First, Charles Sumner mocked Senator Butler’s (a relative of Brooks) speech impediment:
With regret, I come again upon the Senator from South Carolina (Mr. Butler), who, omnipresent in this debate, overflowed with rage at the simple suggestion that Kansas had applied for admission as a State and, with incoherent phrases, discharged the loose expectoration of his speech, now upon her representative, and then upon her people. There was no extravagance of the ancient parliamentary debate, which he did not repeat; nor was there any possible deviation from truth which he did not make, with so much of passion, I am glad to add, as to save him from the suspicion of intentional aberration. But the Senator touches nothing which he does not disfigure with error, sometimes of principle, sometimes of fact. He shows an incapacity of accuracy, whether in stating the Constitution, or in stating the law, whether in the details of statistics or the diversions of scholarship. He cannot open his mouth, but out there flies a blunder . . .
Second, Brooks accused Sumer of “slandering” the state of South Carolina due to the following:
Were the whole history of South Carolina blotted out of existence, from its very beginning down to the day of the last election of the Senator to his present seat on this floor, civilization might lose—I do not say how little; but surely less than it has already gained by the example of Kansas . . . throughout this infant Territory there is more mature scholarship far, in proportion to its inhabitants, than in all South Carolina. Ah, sir, I tell the Senator that Kansas, welcomed as a free State, will be a “ministering angel” to the Republic, when South Carolina, in the cloak of darkness which she hugs, “lies howling.”

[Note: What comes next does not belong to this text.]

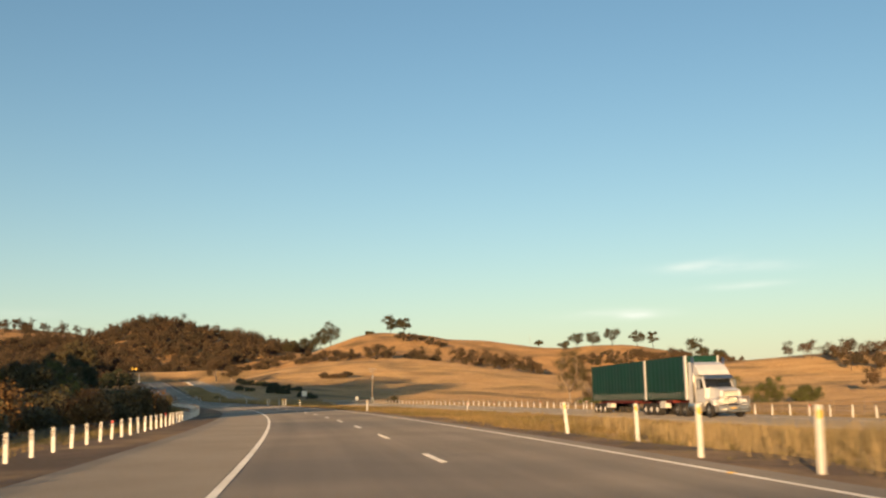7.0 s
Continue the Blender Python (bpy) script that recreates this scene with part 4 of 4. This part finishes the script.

Preston Brooks explained the motivation for the assault in a speech before the House following the incident:
I should have forfeited my own self-respect, and perhaps the good opinion of my countrymen, if I had failed to resent such an injury by calling the offender in question to a personal account. It was a personal affair, and in taking redress into my own hands I meant no disrespect to the Senate of the United States or to this House.